[AIM] Transcribe everything in the data word for word. Pictures are left out.

Entries with animation source code:
:::

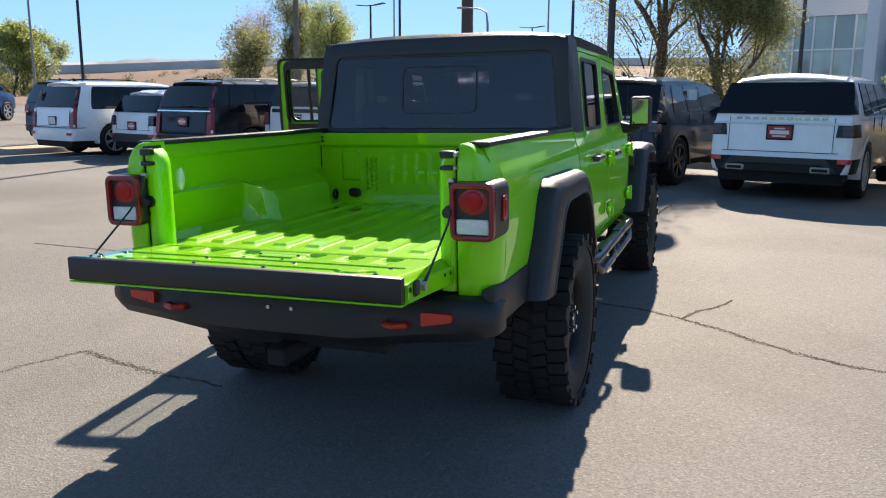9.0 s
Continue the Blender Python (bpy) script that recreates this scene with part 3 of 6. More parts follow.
    part("bezel", yz(panel(rim, [hole], 0.0, 1, 0.030, bevel=0.007), -1.168), BEZEL, lamp)
    b = BM()
    zs = [z0 + 0.086 + (z1 - 0.022 - z0 - 0.086) * k / 10 for k in range(11)]
    ys = [-0.068 + 0.136 * k / 10 for k in range(11)]
    loft(b, [[(-1.181 + 0.006 * math.hypot((y) / 0.068, (z - 1.162) / 0.055), yc + y, z) for y in ys] for z in zs] + [[(-1.165, yc + y, zs[-1]) for y in ys], [(-1.165, yc + y, zs[0]) for y in ys]], closed=False)
    lens = part("brake_lens", b, LENS_RED, lamp)
    b = BM()
    lathe(b, [(0.001, -0.002), (0.022, -0.0015), (0.034, 0.0005), (0.036, 0.004)], 28)
    bmesh.ops.rotate(b, matrix=Matrix.Rotation(radians(-90), 3, "Z"), verts=b.verts[:])
    part("lens_core", shift(b, (-1.181, yc, 1.166)), LENS_CORE, lens)
    b = BM()
    box(b, -1.186, -1.166, yc - 0.063, yc + 0.063, z0 + 0.024, z0 + 0.082, 0.006, seg=2)
    lens = part("reverse_lens", b, LENS_WHITE, lamp)
    b = BM()
    for k in range(9):
        zz = z0 + 0.030 + 0.0058 * k
        box(b, -1.1875, -1.184, yc - 0.056, yc + 0.056, zz - 0.0012, zz + 0.0012)
    tagged(part("lens_ridge", b, LENS_WHITE, lens), kind="stuff")
    b = BM()
    box(b, -1.10, -1.048, side * 0.878 - 0.004, side * 0.878 + 0.006, 1.085, 1.180, 0.008, seg=2)
    marker = part("side_marker", b, LENS_RED, lamp)
    b = BM()
    box(b, -1.086, -1.062, side * 0.884 - 0.001, side * 0.884 + 0.003, 1.10, 1.165, 0.002)
    part("marker_core", b, LENS_CORE, marker)
    # bed light
    b = BM()
    loft(b, [[(-0.862 + 0.020 * k * math.cos(a), side * y, 1.19 + 0.052 * k * math.sin(a)) for a in [2 * math.pi * q / 16 for q in range(16)]] for k, y in ((1.0, 0.745), (1.0, 0.732), (0.7, 0.724), (0.1, 0.722))])
    part("bed_light", b, LENS_WHITE, truck, "small oval clear bed light")
    # tailgate cable
    b = BM()
    tube(b, [(-1.158, side * 0.697, 1.232), (-1.162, side * 0.700, 1.195), (-1.170, side * 0.704, 1.165), (-1.24, side * 0.712, 1.09), (-1.44, side * 0.714, 0.955), (-1.475, side * 0.708, 0.922)], [0.012, 0.010, 0.0055, 0.0042, 0.0042, 0.008], 8)
    part("gate_cable", b, TRIM, truck)
    b = BM()
    lathe(b, [(0.022, -0.01), (0.034, -0.004), (0.034, 0.004), (0.022, 0.01)], 16)
    shift(b, (0.40, side * 0.60, 0.985))
    part("tie_down_ring", b, TRIM, truck)

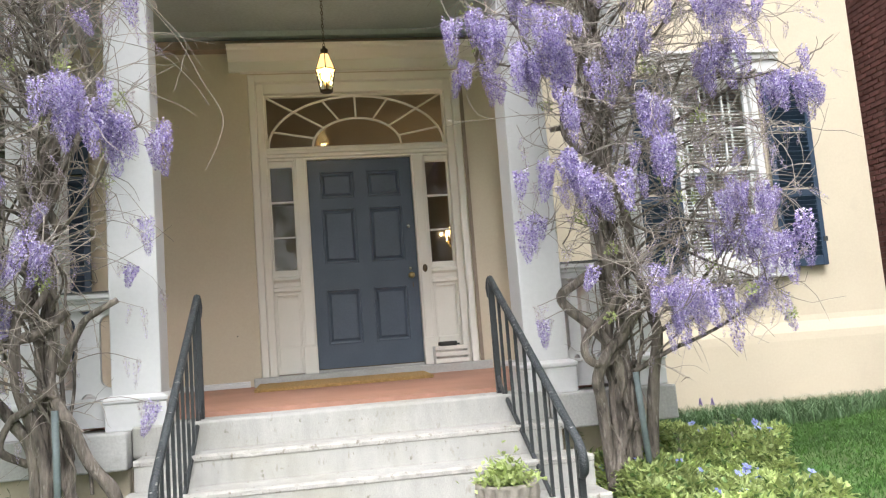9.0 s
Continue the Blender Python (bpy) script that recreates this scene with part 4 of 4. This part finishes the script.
    for x, y, z, bloom in singles:
        c = Vector((x, y, z + 0.09))
        s = axis(z + 0.05)
        m = s.lerp(c, 0.6) + Vector((0, -0.03, 0.07))
        way = smooth_path([s - off, m - off, c - off], 5)
        tube(twigs, way, [0.0042 - 0.0002 * i for i in range(len(way))], 4)
        hang(bloom, c, 0.72, 10)
        hang(False, m.lerp(c, 0.7), 0.6, 14)
    for way in threads:
        tube(twigs, smooth_path([Vector(p) - off for p in way], 5), [0.0026] * (5 * (len(way) - 1) + 1), 4)
    part("branchwork", branch, BARK, ob, "thin grey flowering branches", kind="stuff")
    part("twiggery", twigs, TWIG, ob, "fine bare grey twigs", kind="stuff")
    return ob


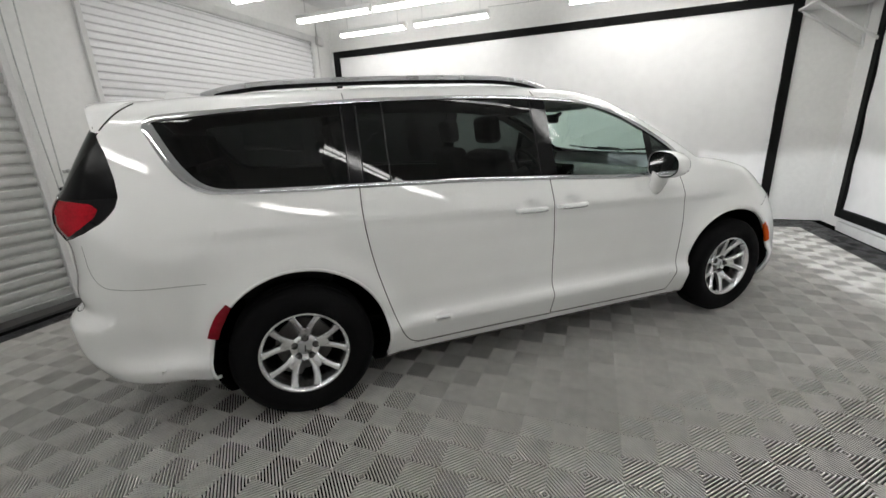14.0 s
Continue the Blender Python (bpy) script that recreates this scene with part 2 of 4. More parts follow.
def solid(name, me, mat, label, category="", kind="", group=""):
    """A thing of one mesh."""
    me.materials.append(mat)
    return tagged(new(name, me), label, category, group, kind)


def spline(xs, ys):
    """A smooth curve through points, as a function on arrays."""
    xs, ys = np.array(xs, float), np.array(ys, float)
    h, d = np.diff(xs), np.diff(ys) / np.diff(xs)
    m = np.zeros(len(xs))
    m[1:-1] = (d[:-1] * h[1:] + d[1:] * h[:-1]) / (h[1:] + h[:-1])
    m[1:-1][d[:-1] * d[1:] <= 0] = 0
    m[0], m[-1] = d[0], d[-1]

    def value(x):
        x = np.asarray(x, float)
        i = np.clip(np.searchsorted(xs, x) - 1, 0, len(xs) - 2)
        t = (x - xs[i]) / h[i]
        inside = (2 * t**3 - 3 * t**2 + 1) * ys[i] + (t**3 - 2 * t**2 + t) * h[i] * m[i] + (3 * t**2 - 2 * t**3) * ys[i + 1] + (t**3 - t**2) * h[i] * m[i + 1]
        inside = np.where(x < xs[0], ys[0] + m[0] * (x - xs[0]), inside)
        return np.where(x > xs[-1], ys[-1] + m[-1] * (x - xs[-1]), inside)

    return value


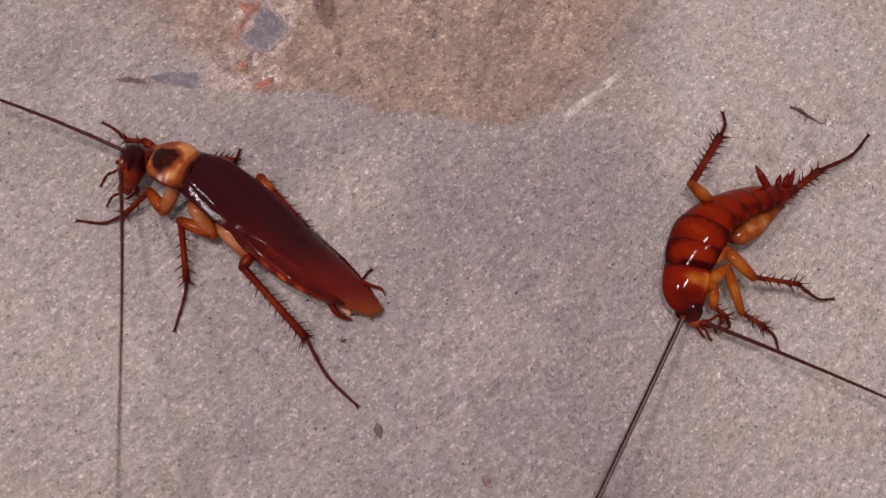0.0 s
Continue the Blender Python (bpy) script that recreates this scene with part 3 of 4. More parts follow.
def body_frame(roll):
    back = (TIP - O).normalized()
    right = Vector((0, 0, 1)).cross(back).normalized()
    up = back.cross(right)
    c, s = math.cos(radians(roll)), math.sin(radians(roll))
    right, up = right * c - up * s, up * c + right * s
    m = Matrix((back, right, up)).transposed().to_4x4()
    return Matrix.Translation(O * MM) @ m


BODY = body_frame(ROLL)
SHIELD = Matrix.Translation((0.0009, -0.0010, 0.0003)) @ body_frame(42.0)
LONG = (TIP - O).length


def wing_half(f):
    return float(np.interp(f, [0, 0.08, 0.3, 0.55, 0.75, 0.88, 0.95, 0.985, 1.0], [3.6, 4.5, 5.3, 5.35, 4.6, 3.35, 2.1, 1.1, 0.35]))


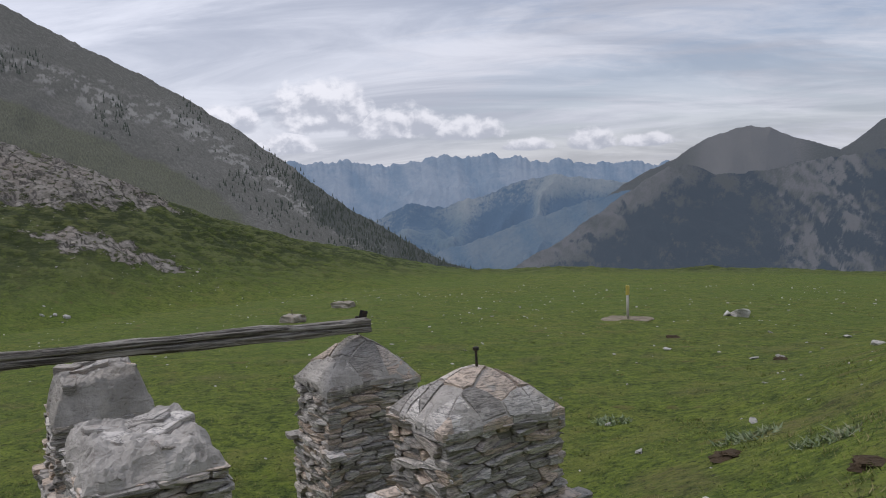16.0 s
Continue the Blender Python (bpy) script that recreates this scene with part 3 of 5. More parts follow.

:::

[SOLVED PROBLEM]
9.0 s
Continue the Blender Python (bpy) script that recreates this scene with part 3 of 6. More parts follow.
    part("bezel", yz(panel(rim, [hole], 0.0, 1, 0.030, bevel=0.007), -1.168), BEZEL, lamp)
    b = BM()
    zs = [z0 + 0.086 + (z1 - 0.022 - z0 - 0.086) * k / 10 for k in range(11)]
    ys = [-0.068 + 0.136 * k / 10 for k in range(11)]
    loft(b, [[(-1.181 + 0.006 * math.hypot((y) / 0.068, (z - 1.162) / 0.055), yc + y, z) for y in ys] for z in zs] + [[(-1.165, yc + y, zs[-1]) for y in ys], [(-1.165, yc + y, zs[0]) for y in ys]], closed=False)
    lens = part("brake_lens", b, LENS_RED, lamp)
    b = BM()
    lathe(b, [(0.001, -0.002), (0.022, -0.0015), (0.034, 0.0005), (0.036, 0.004)], 28)
    bmesh.ops.rotate(b, matrix=Matrix.Rotation(radians(-90), 3, "Z"), verts=b.verts[:])
    part("lens_core", shift(b, (-1.181, yc, 1.166)), LENS_CORE, lens)
    b = BM()
    box(b, -1.186, -1.166, yc - 0.063, yc + 0.063, z0 + 0.024, z0 + 0.082, 0.006, seg=2)
    lens = part("reverse_lens", b, LENS_WHITE, lamp)
    b = BM()
    for k in range(9):
        zz = z0 + 0.030 + 0.0058 * k
        box(b, -1.1875, -1.184, yc - 0.056, yc + 0.056, zz - 0.0012, zz + 0.0012)
    tagged(part("lens_ridge", b, LENS_WHITE, lens), kind="stuff")
    b = BM()
    box(b, -1.10, -1.048, side * 0.878 - 0.004, side * 0.878 + 0.006, 1.085, 1.180, 0.008, seg=2)
    marker = part("side_marker", b, LENS_RED, lamp)
    b = BM()
    box(b, -1.086, -1.062, side * 0.884 - 0.001, side * 0.884 + 0.003, 1.10, 1.165, 0.002)
    part("marker_core", b, LENS_CORE, marker)
    # bed light
    b = BM()
    loft(b, [[(-0.862 + 0.020 * k * math.cos(a), side * y, 1.19 + 0.052 * k * math.sin(a)) for a in [2 * math.pi * q / 16 for q in range(16)]] for k, y in ((1.0, 0.745), (1.0, 0.732), (0.7, 0.724), (0.1, 0.722))])
    part("bed_light", b, LENS_WHITE, truck, "small oval clear bed light")
    # tailgate cable
    b = BM()
    tube(b, [(-1.158, side * 0.697, 1.232), (-1.162, side * 0.700, 1.195), (-1.170, side * 0.704, 1.165), (-1.24, side * 0.712, 1.09), (-1.44, side * 0.714, 0.955), (-1.475, side * 0.708, 0.922)], [0.012, 0.010, 0.0055, 0.0042, 0.0042, 0.008], 8)
    part("gate_cable", b, TRIM, truck)
    b = BM()
    lathe(b, [(0.022, -0.01), (0.034, -0.004), (0.034, 0.004), (0.022, 0.01)], 16)
    shift(b, (0.40, side * 0.60, 0.985))
    part("tie_down_ring", b, TRIM, truck)

9.0 s
Continue the Blender Python (bpy) script that recreates this scene with part 4 of 4. This part finishes the script.
    for x, y, z, bloom in singles:
        c = Vector((x, y, z + 0.09))
        s = axis(z + 0.05)
        m = s.lerp(c, 0.6) + Vector((0, -0.03, 0.07))
        way = smooth_path([s - off, m - off, c - off], 5)
        tube(twigs, way, [0.0042 - 0.0002 * i for i in range(len(way))], 4)
        hang(bloom, c, 0.72, 10)
        hang(False, m.lerp(c, 0.7), 0.6, 14)
    for way in threads:
        tube(twigs, smooth_path([Vector(p) - off for p in way], 5), [0.0026] * (5 * (len(way) - 1) + 1), 4)
    part("branchwork", branch, BARK, ob, "thin grey flowering branches", kind="stuff")
    part("twiggery", twigs, TWIG, ob, "fine bare grey twigs", kind="stuff")
    return ob


14.0 s
Continue the Blender Python (bpy) script that recreates this scene with part 2 of 4. More parts follow.
def solid(name, me, mat, label, category="", kind="", group=""):
    """A thing of one mesh."""
    me.materials.append(mat)
    return tagged(new(name, me), label, category, group, kind)


def spline(xs, ys):
    """A smooth curve through points, as a function on arrays."""
    xs, ys = np.array(xs, float), np.array(ys, float)
    h, d = np.diff(xs), np.diff(ys) / np.diff(xs)
    m = np.zeros(len(xs))
    m[1:-1] = (d[:-1] * h[1:] + d[1:] * h[:-1]) / (h[1:] + h[:-1])
    m[1:-1][d[:-1] * d[1:] <= 0] = 0
    m[0], m[-1] = d[0], d[-1]

    def value(x):
        x = np.asarray(x, float)
        i = np.clip(np.searchsorted(xs, x) - 1, 0, len(xs) - 2)
        t = (x - xs[i]) / h[i]
        inside = (2 * t**3 - 3 * t**2 + 1) * ys[i] + (t**3 - 2 * t**2 + t) * h[i] * m[i] + (3 * t**2 - 2 * t**3) * ys[i + 1] + (t**3 - t**2) * h[i] * m[i + 1]
        inside = np.where(x < xs[0], ys[0] + m[0] * (x - xs[0]), inside)
        return np.where(x > xs[-1], ys[-1] + m[-1] * (x - xs[-1]), inside)

    return value


0.0 s
Continue the Blender Python (bpy) script that recreates this scene with part 3 of 4. More parts follow.
def body_frame(roll):
    back = (TIP - O).normalized()
    right = Vector((0, 0, 1)).cross(back).normalized()
    up = back.cross(right)
    c, s = math.cos(radians(roll)), math.sin(radians(roll))
    right, up = right * c - up * s, up * c + right * s
    m = Matrix((back, right, up)).transposed().to_4x4()
    return Matrix.Translation(O * MM) @ m


BODY = body_frame(ROLL)
SHIELD = Matrix.Translation((0.0009, -0.0010, 0.0003)) @ body_frame(42.0)
LONG = (TIP - O).length


def wing_half(f):
    return float(np.interp(f, [0, 0.08, 0.3, 0.55, 0.75, 0.88, 0.95, 0.985, 1.0], [3.6, 4.5, 5.3, 5.35, 4.6, 3.35, 2.1, 1.1, 0.35]))


16.0 s
Continue the Blender Python (bpy) script that recreates this scene with part 3 of 5. More parts follow.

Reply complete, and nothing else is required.